Toutefois, en raison de son manque d’intérêt manifeste pour les réserves émises dans la stratégie anti-Covid-19 par les praticiens indépendants, cette instance nationale témoigne d’une réticence récurrente des pouvoirs publics à l’égard de l’expertise scientifique indépendante. Organisme ministériel, au centre d’une polémique stérile suite à la récente nomination controversée de son patron, Chokri Hamouda, par le ministre, l’INEAS est d’ailleurs elle-même placée, depuis des années, dans un vide juridique l’empêchant de remplir ses missions de base.
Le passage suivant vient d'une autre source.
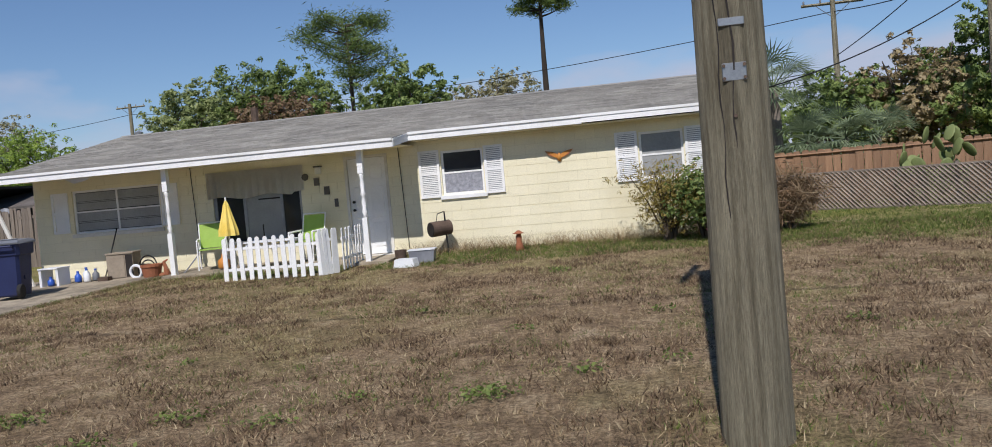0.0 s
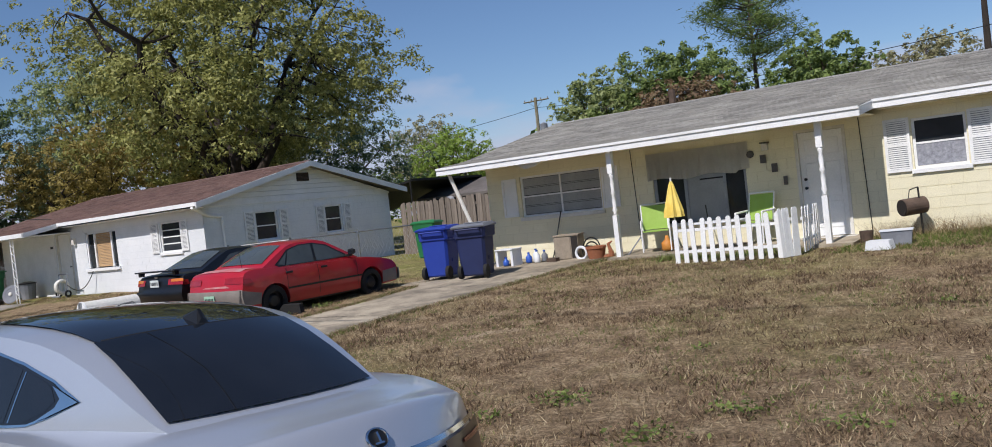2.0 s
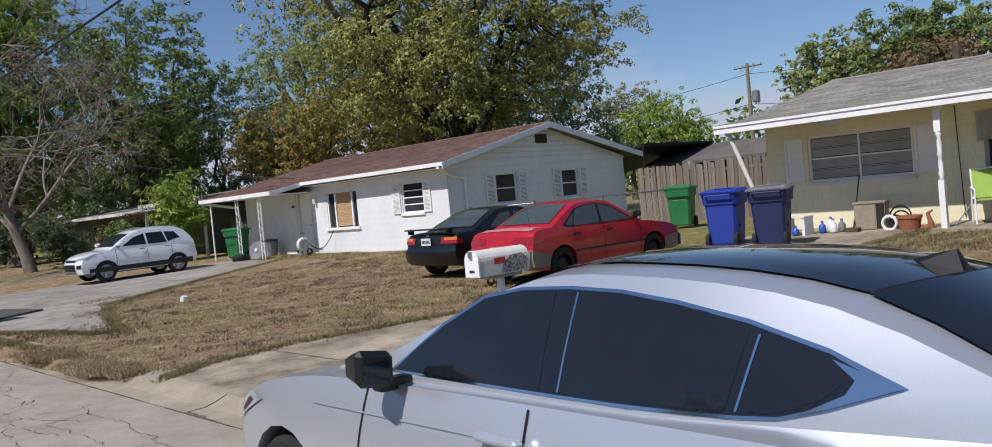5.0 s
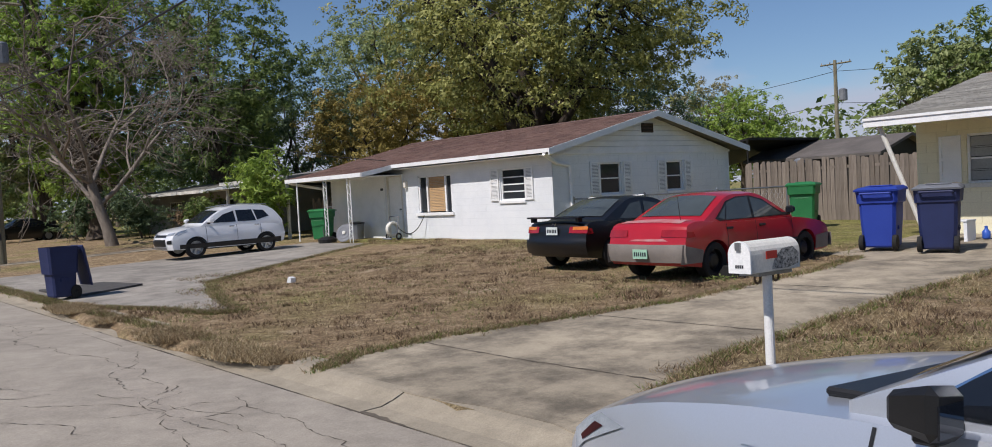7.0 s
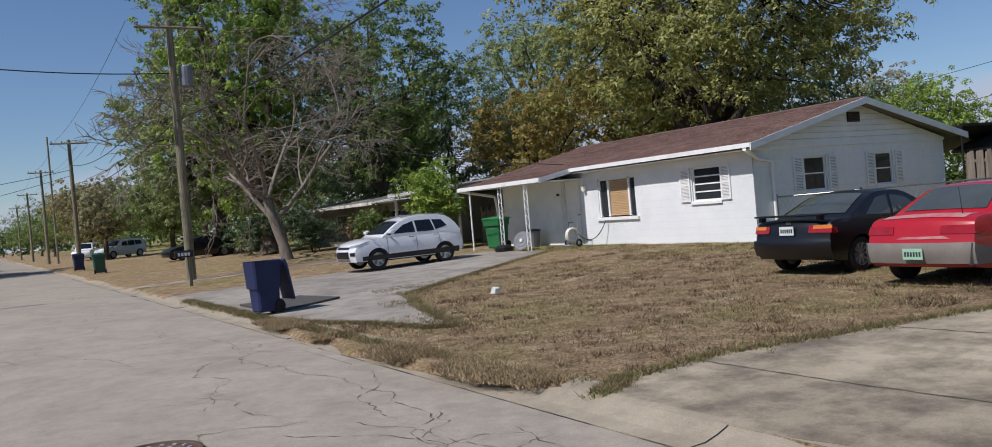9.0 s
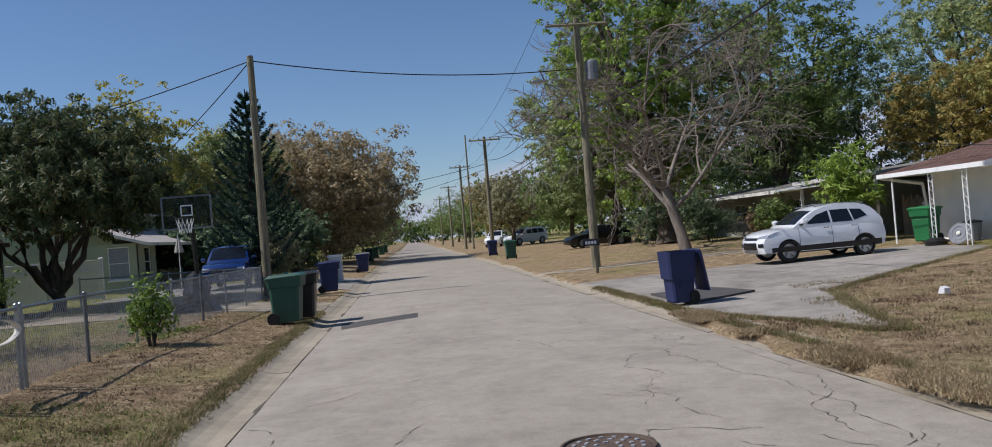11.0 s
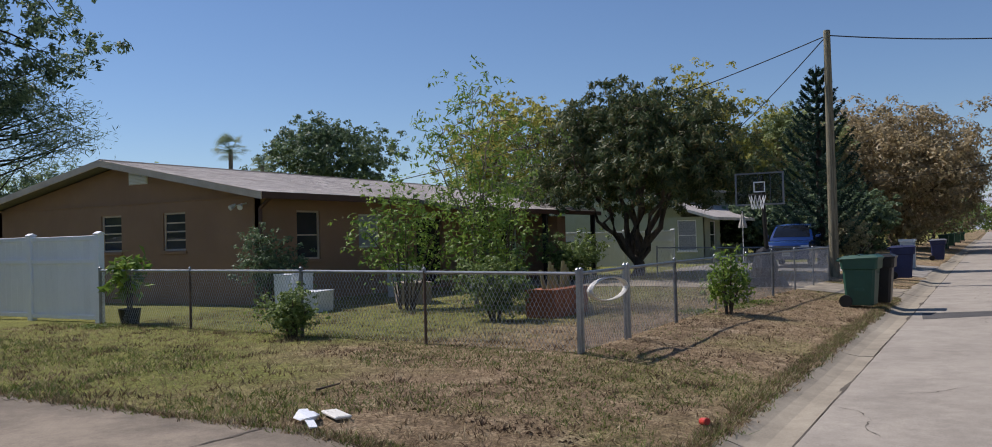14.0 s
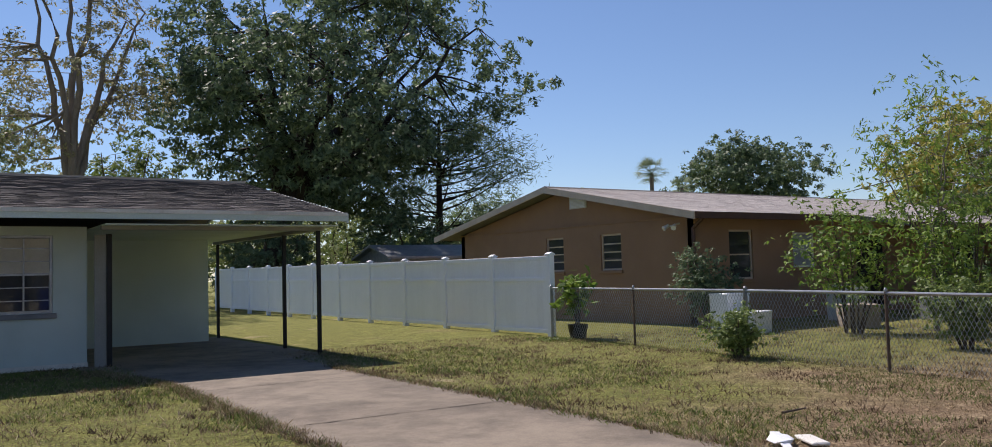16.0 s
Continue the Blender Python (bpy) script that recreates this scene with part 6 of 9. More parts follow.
def red_sedan():
    L, W = 4.55, 1.70
    top = [(-2.08, 0.3), (-2.14, 0.5), (-2.1, 0.66), (-2.05, 0.84), (-1.97, 0.94), (-1.75, 0.985), (-1.4, 0.97), (-0.9, 0.93), (0.2, 0.91), (0.95, 0.90), (1.5, 0.84), (1.95, 0.75), (2.2, 0.6), (2.26, 0.42), (2.2, 0.24)]
    house = [(1.05, 0.88), (0.28, 1.33), (-0.25, 1.385), (-0.85, 1.34), (-1.6, 0.95)]
    win = [("trim", [(0.86, 0.925), (0.28, 1.265), (-0.1, 1.345), (-0.5, 1.345), (-0.88, 1.27), (-1.3, 0.975), (-1.2, 0.93)]), ("front", [(0.76, 0.94), (0.27, 1.235), (-0.1, 1.322), (-0.15, 0.94)]), ("rear", [(-0.23, 0.94), (-0.17, 1.325), (-0.52, 1.322), (-0.86, 1.245), (-1.02, 0.945)]), ("quarter", [(-1.06, 0.95), (-0.91, 1.215), (-1.22, 0.985)])]
    root, decal, end, skin, cab = car("red_sedan", "faded red four-door sedan on dry grass beside the drive", pose(-14.62, 11.66, zg(11) - 0.02, 0, 0, 90) @ Matrix.Diagonal((.945, .93, .935, 1)), L, W, "red_car", (1.28, -1.32), 0.30, top, house, win, "metal", "steel", glass="clear_glass")
    for s in (1, -1):
        end("tail_lamp", [(s * 0.82, 0.72), (s * 0.8, 0.84), (s * 0.36, 0.84), (s * 0.36, 0.73)], -1, "red_lens", 0.01)
        decal("tail_lamp_side", [(-2.08, 0.73), (-1.84, 0.75), (-1.88, 0.83), (-2.04, 0.84)], s, "red_lens", 0.008, False)
        decal("rub_strip", [(-1.0, 0.48), (1.0, 0.48), (1.0, 0.52), (-1.0, 0.52)], s, "trim_black", 0.01, False)
        decal("rear_bumper_side", [(-2.24, 0.3), (-1.68, 0.3), (-1.66, 0.5), (-2.2, 0.62)], s, "bumper_grey", 0.012, False)
        decal("front_bumper_side", [(2.22, 0.26), (1.62, 0.26), (1.62, 0.5), (2.18, 0.54)], s, "bumper_grey", 0.012, False)
        for x in (-0.2, 0.86, -1.0):
            seam(decal, x, 0.3, 0.92, s)
        for x in (-0.02, -0.92):
            part("door_handle", boxes((x - 0.1, x + 0.06, s * (W / 2 - 0.02), s * (W / 2 + 0.016), 0.78, 0.82), bevel=0.008), "trim_black", root)
        decal("filler_flap", [(-1.66, 0.74), (-1.53, 0.74), (-1.52, 0.84), (-1.65, 0.85)], s, "red_car", 0.006, False)
    end("rear_bumper", [(-0.83, 0.32), (0.83, 0.32), (0.83, 0.61), (-0.83, 0.61)], -1, "bumper_grey", 0.03)
    end("front_bumper", [(-0.83, 0.28), (0.83, 0.28), (0.83, 0.52), (-0.83, 0.52)], 1, "bumper_grey", 0.03)
    end("faded_boot", [(-0.5, 0.66), (0.3, 0.66), (0.2, 0.69), (-0.4, 0.70)], -1, "red_fade", 0.006)
    b2 = bmesh.new()
    rows = [[b2.verts.new(skin(x, y / 10, z) + Vector((0, 0, 0.006))) for y in range(-8, 9, 2)] for x, z in ((-1.95, 0.95), (-1.78, 0.985), (-1.62, 0.985))]
    for a, b in zip(rows, rows[1:]):
        for k in range(8):
            b2.faces.new((a[k], a[k + 1], b[k + 1], b[k]))
    part("faded_boot_lid", b2, "red_fade", root, "chalky sun-bleached boot lid", smooth=True)
    plate(root, -2.18, 0.0, 0.46, "plate_green")
    part("aerial", rods(((-1.75, -0.5, 0.96), (-1.8, -0.5, 1.35), 0.006, 0.003), seg=5), "black_metal", root)
    mirrors(root, 0.68, 0.95, W, "trim_black", size=0.85)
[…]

Incontournable au regard des standards internationaux de l’OMS auxquels la Tunisie est soumise, le Collège des experts indépendants, présidé par Hédi Guelmami, et qui doit valider les évaluations et les accréditations des hôpitaux et des cliniques, en est une illustration. Ce Collège, certes désigné depuis 2017 et dont les membres ont également été nommés et reconnus par arrêté ministériel et installés dans leurs fonctions le 25 octobre 2017, ne peut travailler valablement du fait que le décret d’application qui doit rendre ses travaux probants est encore en suspens… en 2020.
On ne badine pas avec des questions de vie ou de mort
Sans être propre au secteur de la santé, la loi sur la protection des données personnelles traînant quant à elle dans les tiroirs fermés du Parlement depuis deux ans, cela traduit une très forte résistance de l’Administration publique et des responsables politiques, qui n’entendent pas encore agir sous le contrôle, ni l’avis d’une quelconque expertise indépendante, aussi scientifique soit-elle.
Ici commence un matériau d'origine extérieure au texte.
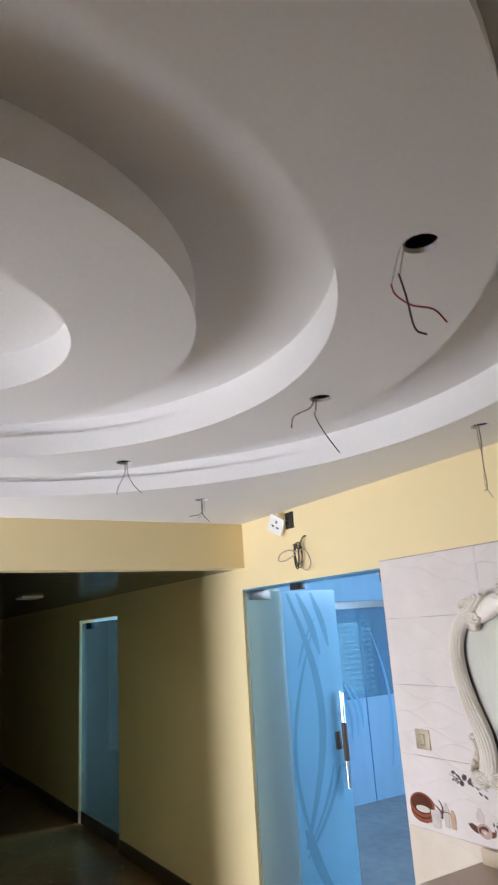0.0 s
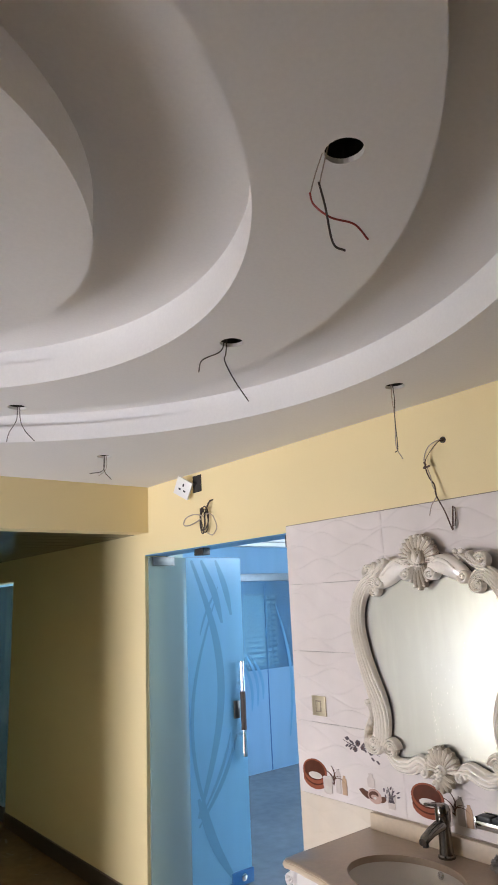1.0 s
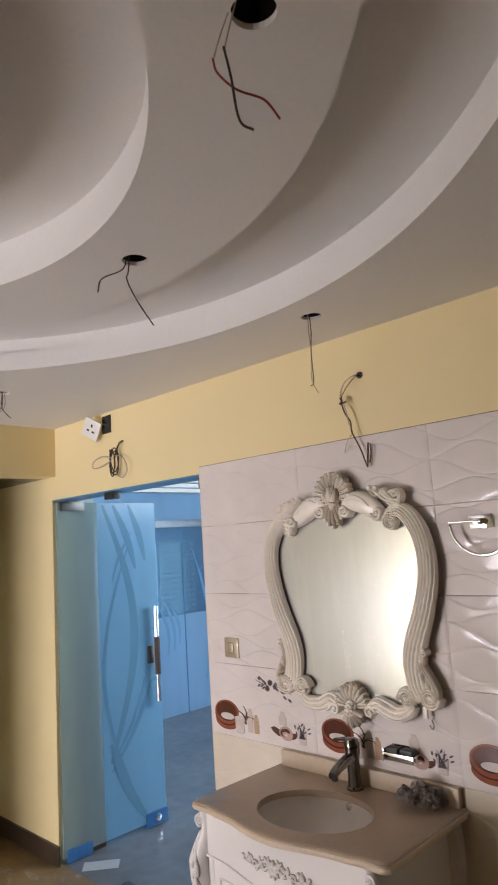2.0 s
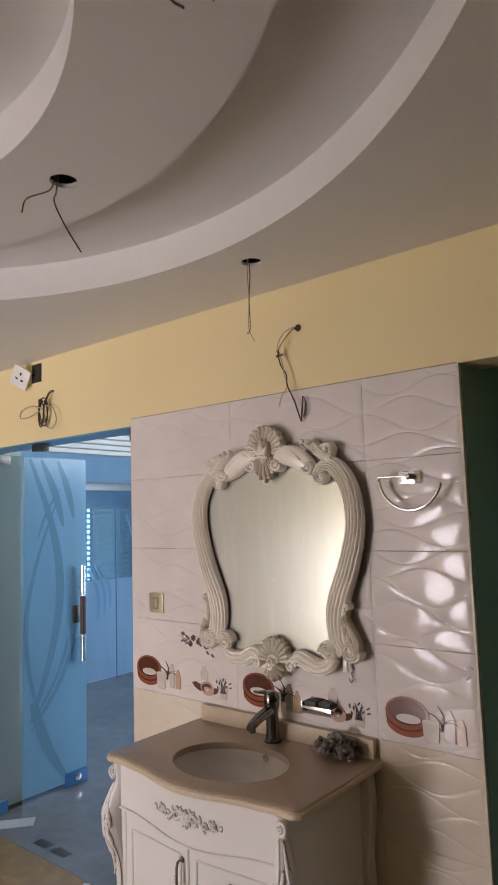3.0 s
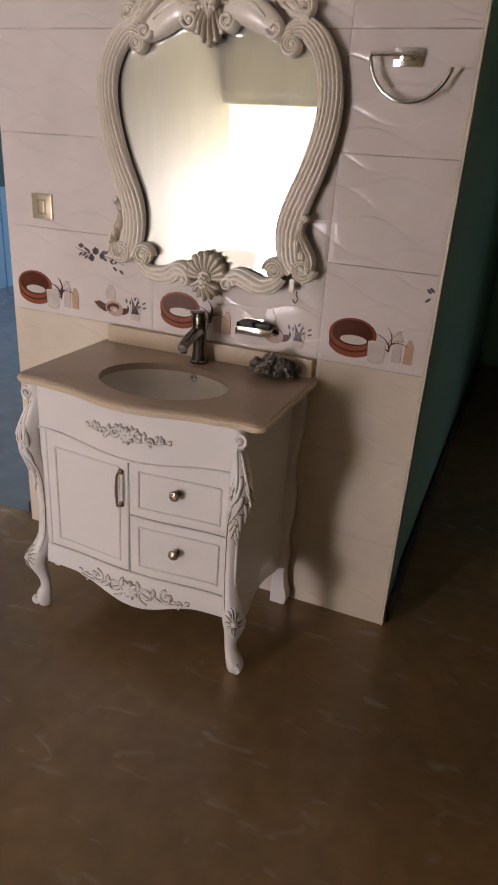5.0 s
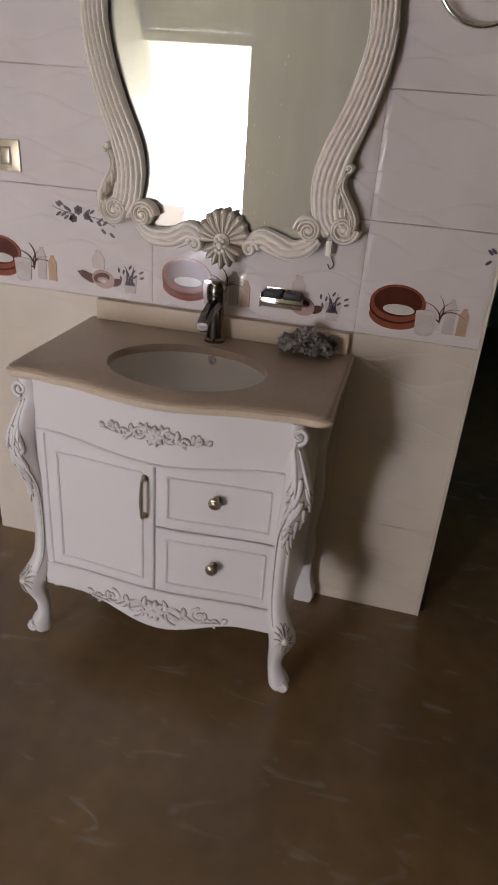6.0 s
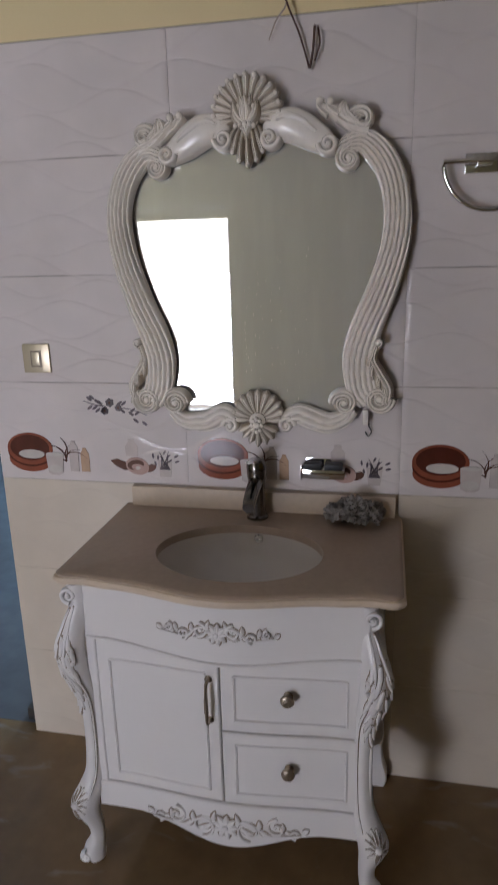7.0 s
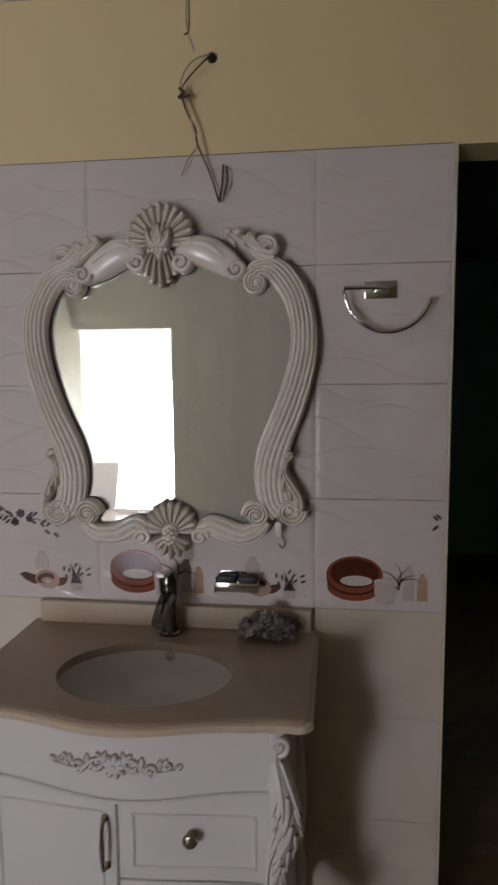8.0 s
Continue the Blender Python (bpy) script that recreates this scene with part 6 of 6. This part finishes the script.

Rendues publiques par des communiqués dépourvus d’informations, en réalité dignes du bon vieux temps ante-14 janvier 2011, les réunions en catimini du Comité scientifique avec le chef du gouvernement, qui a, le mardi 14 avril, convoqué une deuxième fois en deux jours ses experts pour sans doute un habillage de ses sentences et de celles, qui priment, du chef de l’Etat, indiquent qu’il est manifestement à craindre que ce ne soit aussi le cas dans l’élaboration des décisions politiques, somme toute des oukases, dans le combat contre la pandémie et ses conséquences économiques et sociales. Mais on ne badine pas avec des questions de vie ou de mort.
(Les points de vue exprimés dans cet article sont ceux de l’auteur et ne reflètent pas ceux de la Rédaction.)